Gold medals, acid rain


Now that the games are over and the medals counted, we should bear in mind the words of Fritz Marz, president of the German Alpine Organization: "The Alps are being literally reconstructed because the good Lord was obviously not a skier."

Raped might be a better word.

The Albertville Olympics may have been a mother lode of white gold for a few corporate sponsors and international athletes, but "mining" the mountains has exacted a terrible price: the destruction of the very environment the event was meant to honor and celebrate.

An entire region was permanently scarred to provide two weeks of televisual delights.

Albertville itself was transformed into Alphaville, with 32 lanes of traffic entering and leaving an artificially inflated boom town.

To create the Olympic sites, which spread over an area of 74 square miles, 3 million cubic feet of earth were carved out of the mountains in the buffer zone around a national park.

More than 60 acres of trees were cut down. Alpine pastures were scraped smooth, new landscapes created.

Highways, tunnels, bridges, viaducts, hotel complexes, parking lots and waste dumps were created in a mountain region where the environment was already in jeopardy. No expense was spared.

At Courchevel, a design for an inexpensive, ecologically sound metal ski jump was rejected in favor of a concrete colossus so heavy it had to be anchored into the mountain by dozens of 100-ton anchors.

For three years the residents of La Plagne (10 hotels, 106 ski lifts, 118 downhill runs) had to endure construction work on the 1,500-meter bobsled run, whose final turn protrudes into the town.

To ensure that the artificial ice remained at the correct temperature, a cooling system with 50 miles of pipe, containing more than 40 tons of toxic ammonia, was installed. The run was closed by the ministry of the environment until local residents were issued gas masks in case of a leak.

A key man behind the games was Michel Barnier, a local member of parliament and author of "The Ecological Challenge: One for All." Mr. Barnier helped create an event that may permanently scar what an International Union for the Conservation of Nature has called "the most threatened mountain system in the world."

But let's be evenhanded here. The Winter Olympics were only the most dramatic illustration of the damage wrought by the ski boom. Since 1960, 40,000 ski runs and 12,000 ski lifts have been constructed in the Alps.

In that time seasonal visitors have increased fivefold, from 40 million to 50 million people a year, compared with the region's permanent population of 7 million.

A recent report by the International Center for Alpine Environments in France contends that downhill skiing is the most damaging human activity in the Alps. Development in the region over the last 20 years, the study said, has been "completely anarchic." If this trend continues, a third of the woodland in the Alps will be gone by 2050, mainly from acid rain damage caused by emissions from traffic and power stations.

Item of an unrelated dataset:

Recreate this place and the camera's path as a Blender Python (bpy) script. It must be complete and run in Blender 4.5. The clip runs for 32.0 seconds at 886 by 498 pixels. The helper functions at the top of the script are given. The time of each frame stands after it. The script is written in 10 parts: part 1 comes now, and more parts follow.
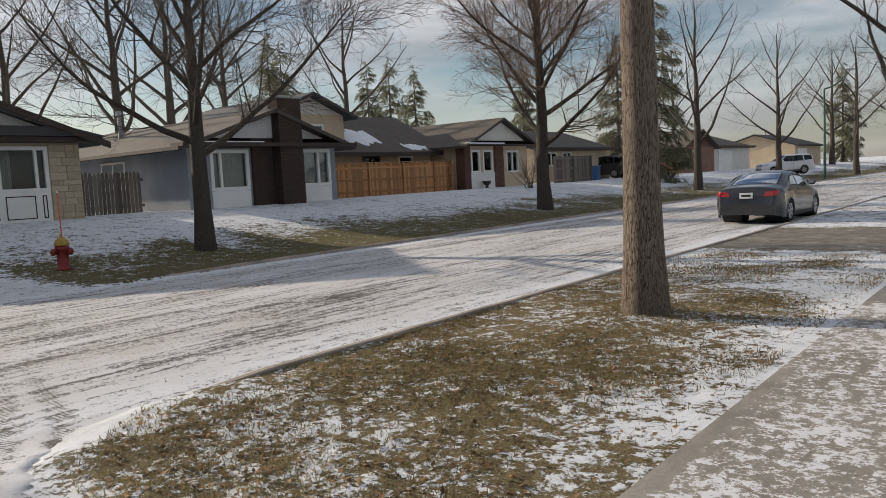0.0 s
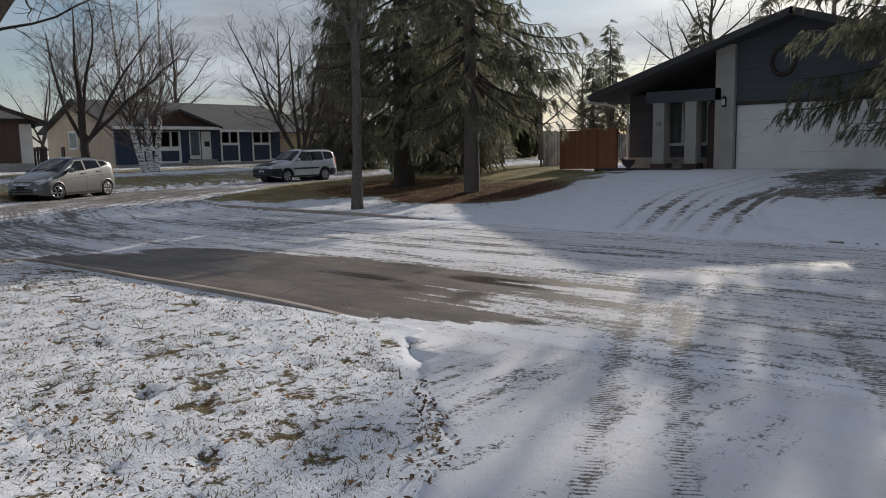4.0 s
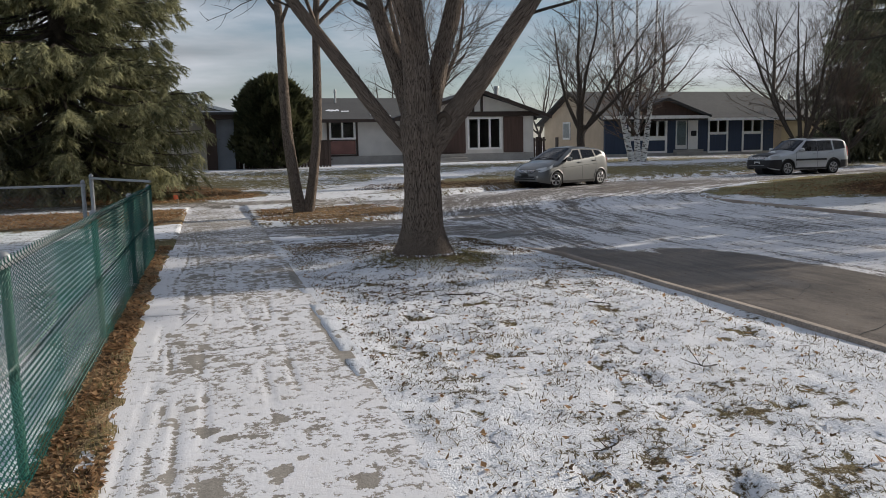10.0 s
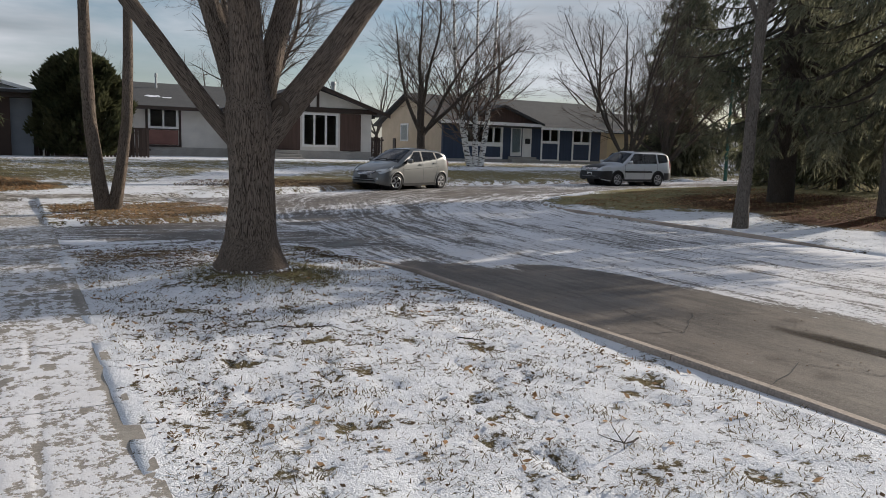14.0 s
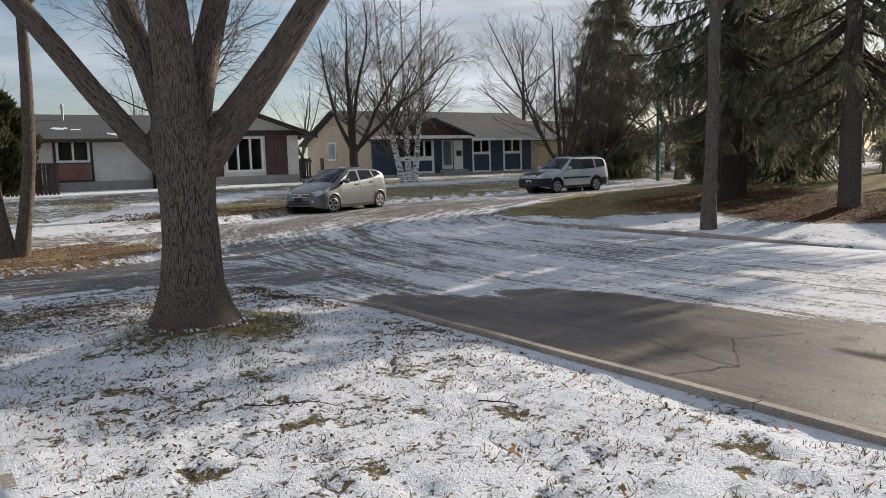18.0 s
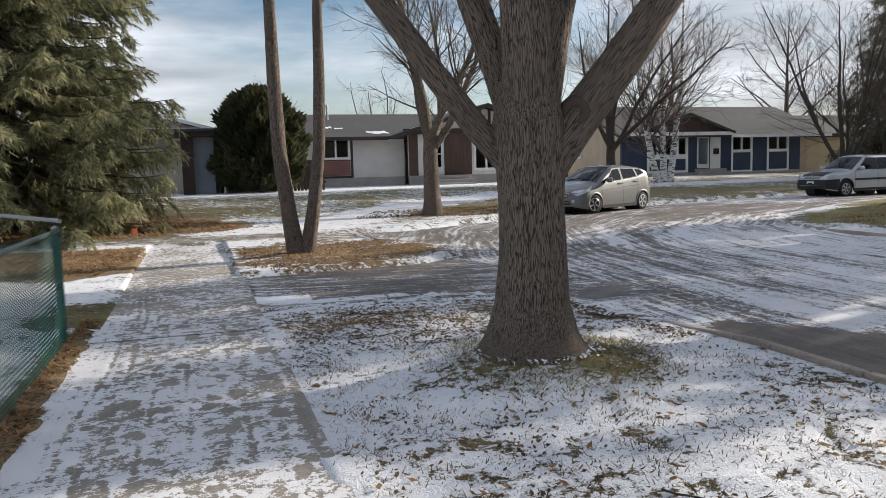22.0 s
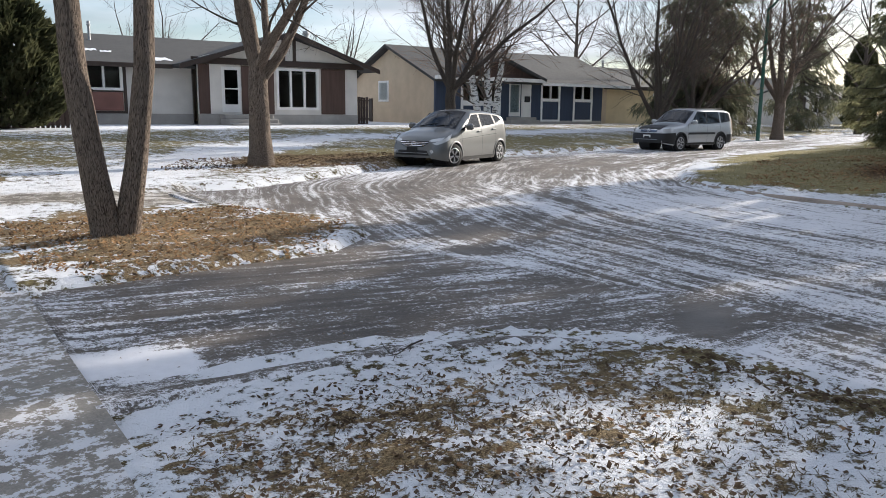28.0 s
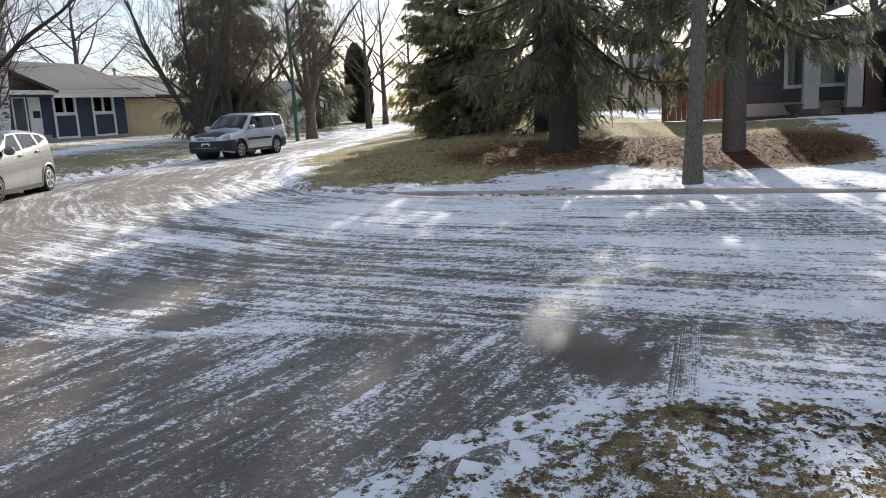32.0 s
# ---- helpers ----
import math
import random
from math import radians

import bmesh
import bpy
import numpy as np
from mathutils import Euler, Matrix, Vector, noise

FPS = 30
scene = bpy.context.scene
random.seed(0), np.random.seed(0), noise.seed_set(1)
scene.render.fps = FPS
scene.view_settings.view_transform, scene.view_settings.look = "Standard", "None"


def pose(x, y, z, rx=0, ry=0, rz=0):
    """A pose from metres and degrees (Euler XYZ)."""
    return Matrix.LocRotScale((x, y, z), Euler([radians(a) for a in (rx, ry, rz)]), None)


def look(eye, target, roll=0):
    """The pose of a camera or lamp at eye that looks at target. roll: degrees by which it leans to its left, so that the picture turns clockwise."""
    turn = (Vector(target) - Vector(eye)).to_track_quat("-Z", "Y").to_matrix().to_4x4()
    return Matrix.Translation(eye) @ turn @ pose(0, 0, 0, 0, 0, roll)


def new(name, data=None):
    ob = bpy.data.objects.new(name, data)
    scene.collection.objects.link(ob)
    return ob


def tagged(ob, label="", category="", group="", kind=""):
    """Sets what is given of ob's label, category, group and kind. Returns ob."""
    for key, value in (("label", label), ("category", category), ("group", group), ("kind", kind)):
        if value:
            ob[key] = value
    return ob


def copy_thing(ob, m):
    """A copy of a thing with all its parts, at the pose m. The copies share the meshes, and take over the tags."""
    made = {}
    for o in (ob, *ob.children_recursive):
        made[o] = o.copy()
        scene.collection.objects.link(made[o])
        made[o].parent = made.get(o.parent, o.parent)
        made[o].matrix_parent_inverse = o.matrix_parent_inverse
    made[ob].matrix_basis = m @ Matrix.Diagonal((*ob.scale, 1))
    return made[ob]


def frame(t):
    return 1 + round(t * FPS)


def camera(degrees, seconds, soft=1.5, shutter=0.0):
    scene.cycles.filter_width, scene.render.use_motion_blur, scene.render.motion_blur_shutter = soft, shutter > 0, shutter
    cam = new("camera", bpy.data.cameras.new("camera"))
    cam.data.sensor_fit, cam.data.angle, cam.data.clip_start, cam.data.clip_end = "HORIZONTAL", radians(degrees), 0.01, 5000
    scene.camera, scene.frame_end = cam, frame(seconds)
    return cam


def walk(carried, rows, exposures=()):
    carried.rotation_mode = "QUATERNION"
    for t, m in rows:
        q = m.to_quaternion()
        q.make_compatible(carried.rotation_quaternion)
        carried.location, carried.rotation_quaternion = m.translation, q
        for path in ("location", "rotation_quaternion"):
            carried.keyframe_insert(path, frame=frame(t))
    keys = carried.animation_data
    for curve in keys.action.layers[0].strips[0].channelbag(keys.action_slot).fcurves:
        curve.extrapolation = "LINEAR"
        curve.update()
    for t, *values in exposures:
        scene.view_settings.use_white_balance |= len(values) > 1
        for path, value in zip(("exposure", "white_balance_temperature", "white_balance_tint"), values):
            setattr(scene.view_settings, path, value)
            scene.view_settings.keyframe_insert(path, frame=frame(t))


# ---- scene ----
cam = camera(60.2, 32.0, 0.8)
METRES, EYE, TILT, LEAN, TURN = 16.0, 1.5, 0.0, 0.0, 39.1
ROWS = [
    (0.0, 0.0, 0.0, 0.0, -0.28, -5.25, 3.02),
    (0.5, -0.008, -0.0024, 0.0002, 6.46, -6.07, 0.86),
    (1.0, -0.0183, -0.0059, -0.0004, 14.57, -6.88, -0.34),
    (1.5, -0.0261, -0.012, -0.0, 23.58, -7.44, -1.4),
    (2.0, -0.0319, -0.0181, 0.0002, 36.9, -6.64, -2.17),
    (2.5, -0.0367, -0.0221, 0.0001, 50.34, -6.07, -1.46),
    (3.0, -0.043, -0.025, -0.0007, 64.11, -5.96, -0.3),
    (3.5, -0.0499, -0.0269, -0.0009, 76.4, -6.7, -0.1),
    (4.0, -0.0544, -0.0296, -0.0015, 89.84, -7.56, 1.11),
    (4.5, -0.0558, -0.0331, -0.0019, 104.04, -8.05, 2.82),
    (6.5, -0.0592, -0.056, -0.0019, 121.05, -8.96, 0.68),
    (7.0, -0.0616, -0.0651, -0.0018, 121.07, -8.64, -0.91),
    (7.5, -0.0722, -0.0702, -0.004, 124.86, -8.77, -0.33),
    (8.0, -0.0912, -0.0753, -0.0045, 124.98, -10.53, 1.99),
    (8.5, -0.1014, -0.0835, -0.0048, 123.12, -11.08, 2.58),
    (9.0, -0.1125, -0.0986, -0.0037, 121.19, -9.49, 0.26),
    (9.5, -0.1261, -0.1058, -0.0044, 120.74, -8.41, -0.6),
    (10.0, -0.1457, -0.1094, -0.0036, 124.0, -7.56, 1.19),
    (10.5, -0.1562, -0.1153, -0.005, 123.61, -7.63, 1.68),
    (11.0, -0.1669, -0.1295, -0.0039, 119.62, -7.4, -0.31),
    (11.5, -0.1764, -0.1371, -0.0052, 119.88, -8.5, -0.09),
    (12.0, -0.1933, -0.1386, -0.0049, 126.88, -9.1, 1.56),
    (12.5, -0.2021, -0.1382, -0.0053, 128.27, -9.74, 1.72),
    (13.0, -0.209, -0.1452, -0.0059, 121.73, -10.08, 0.34),
    (13.5, -0.2165, -0.1589, -0.0049, 114.42, -9.31, -1.36),
    (14.0, -0.2242, -0.1649, -0.0049, 111.71, -7.53, -1.64),
    (14.5, -0.2397, -0.1686, -0.0044, 111.0, -5.89, 0.02),
    (15.0, -0.2506, -0.1709, -0.0053, 109.8, -5.38, 1.32),
    (15.5, -0.2545, -0.18, -0.0054, 106.34, -5.66, -0.03),
    (17.5, -0.2849, -0.2161, -0.0042, 107.7, -6.31, 2.13),
    (18.0, -0.2918, -0.2247, -0.0054, 105.98, -6.41, 1.82),
    (18.5, -0.2963, -0.2398, -0.0039, 101.69, -5.88, 0.2),
    (19.0, -0.2982, -0.2494, -0.0041, 101.25, -4.86, -0.82),
    (19.5, -0.3063, -0.2559, -0.0049, 104.99, -4.99, 0.17),
    (20.0, -0.3191, -0.2622, -0.0048, 105.77, -5.12, 2.35),
    (20.5, -0.3236, -0.2715, -0.0057, 106.12, -5.74, 1.62),
    (21.0, -0.3254, -0.2907, -0.0042, 105.25, -5.69, -0.16),
    (21.5, -0.3281, -0.3071, -0.005, 113.01, -5.93, -0.33),
    (22.0, -0.3446, -0.3222, -0.0054, 122.87, -6.01, 1.5),
    (22.5, -0.357, -0.3391, -0.0071, 124.3, -6.41, 1.82),
    (23.0, -0.369, -0.3638, -0.0065, 122.49, -6.69, -0.14),
    (23.5, -0.3856, -0.3809, -0.0092, 121.18, -7.26, -0.11),
    (24.0, -0.4057, -0.3993, -0.0076, 121.39, -7.54, 1.31),
    (24.5, -0.4219, -0.4229, -0.0087, 115.95, -7.53, -1.18),
    (26.5, -0.484, -0.5013, -0.009, 112.55, -9.59, -1.56),
    (27.0, -0.5039, -0.5188, -0.0088, 111.64, -10.07, 1.17),
    (27.5, -0.5184, -0.5396, -0.0105, 110.75, -10.59, 0.7),
    (28.0, -0.5323, -0.5605, -0.0082, 105.82, -10.33, -0.65),
    (28.5, -0.5549, -0.577, -0.0093, 104.23, -10.54, 2.28),
    (29.0, -0.5713, -0.5931, -0.0099, 99.87, -11.08, 0.94),
    (29.5, -0.5842, -0.6126, -0.0079, 89.19, -10.77, -1.04),
    (30.0, -0.5999, -0.6266, -0.01, 86.74, -10.76, 0.29),
    (30.5, -0.6157, -0.6398, -0.0075, 83.94, -11.01, 1.59),
    (31.0, -0.6265, -0.6576, -0.0075, 73.56, -10.71, -0.99),
    (31.5, -0.6371, -0.6723, -0.0074, 71.09, -10.63, -0.6),
    (32.0, -0.6568, -0.68, -0.0079, 70.05, -10.55, 2.93),
]
walk(cam, [(t, pose(0, 0, EYE, TILT, LEAN, TURN) @ pose(METRES * x, METRES * y, METRES * z, 90 + pitch, roll, yaw)) for t, x, y, z, yaw, pitch, roll in ROWS],
     [(0.0, 0.1, 6500, 10), (1.0, -0.12, 6550, 10), (2.0, -0.22, 6300, 10), (3.0, -0.33, 5950, 10), (4.0, -0.15, 6050, 10), (7.0, 0.0, 6220, 10), (9.0, 0.0, 6150, 10), (13.0, 0.03, 6150, 10), (15.0, 0.17, 6200, 10), (18.0, 0.27, 6230, 10), (19.0, 0.12, 6250, 10), (20.0, 0.44, 6300, 10), (22.0, 0.55, 6220, 10), (23.0, 0.68, 6150, 10), (24.0, 0.72, 6100, 10), (29.0, 0.82, 6000, 10), (31.0, 0.95, 5970, 10), (32.0, 0.93, 5950, 10)])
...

Trees anchor the soil, stabilize the water table and shelter roads and villages from avalanches. If they disappear, soil erosion, desertification and then disaster will follow.

In addition the Alps contain the busiest mountain road network in the world, bearing 20 percent of all passengers and 15 percent of all goods transported in Western Europe.

Increased industry and human wastes have led to the pollution of mountain lakes. More dams have been quarried out of the mountains to meet increased demand for electricity.

The same conflict between development and conservation is also found to varying degrees at ski resorts in the United States, notably in Colorado and in the Adirondacks.

Perhaps the destruction of Albertville will serve a salutary purpose. Perhaps future Olympics will require environmental impact statements. Organizers at the next venue, Lillehammer in Norway, claim theirs will be the first "green games."

This trend may even result in the establishment of fixed venues to replace the current Olympic traveling circus.

Similarly, there is high-level pressure, principally from Prince Sadruddin Aga Khan, chairman of Alp Action, an environmental group, to modify the Olympic charter to unite environmental principles with the games' humanitarian aims.

To the five rings that symbolize international harmony we can then add a sixth to confirm our commitment to the rest of the living world.

John May is author of "The Greenpeace Book of Antarctica."